I think it is more fun to play a 4-8 second mini-game rather than watch a bar fill for 4-8 seconds. Could just be a total difference of opinion. It would certainly get stale but I would do two things. 1.) Have an auto-craft button so you can skip the mini-game for a small penalty to the quality of the good. 2.) After X amount of perfect crafts with Y item you can now auto-craft a perfect quality Y item (maybe limit to per day or some CD for end game stuff). So you never end up doing the same thing over and over and over unless you want to.
The mini-game's purpose is not to fight bots but it would theoretically make it harder. I tend to not find bot arguments too convincing because nearly every game is plagued with bots. If it isn't botting its hacks. Sometimes it's both. We can only hope Intrepid hires GMs and/or takes active measures to reduce hacks and bots because they will certainly be there.
Let me clarify.
If you tell me 'If you don't like to play the minigame then you can take a penalty instead, but it will take the same amount of time', you have incentivized me to bot or quit if the minigame annoys me.

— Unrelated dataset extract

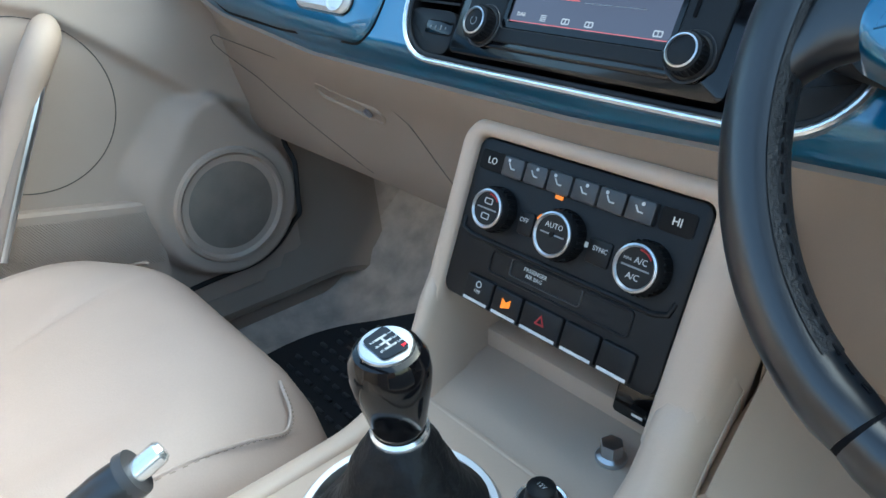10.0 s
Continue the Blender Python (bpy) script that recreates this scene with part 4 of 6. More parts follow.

And when I say bots I do not mean something that is 'this whole character is a bot'.
I mean 'the person has got to the point where they want to afk craft for a while because they don't like the minigame but somehow have a ton of things to craft anyway'. Then that person boots up a script with some parameters and it runs.
> .processing-ai.sh --config "lb-ingot" -r 60
It makes 60 ingots and stops.
It mimics the player that did the thing. What is Intrepid's anti-botting measure looking for in this case?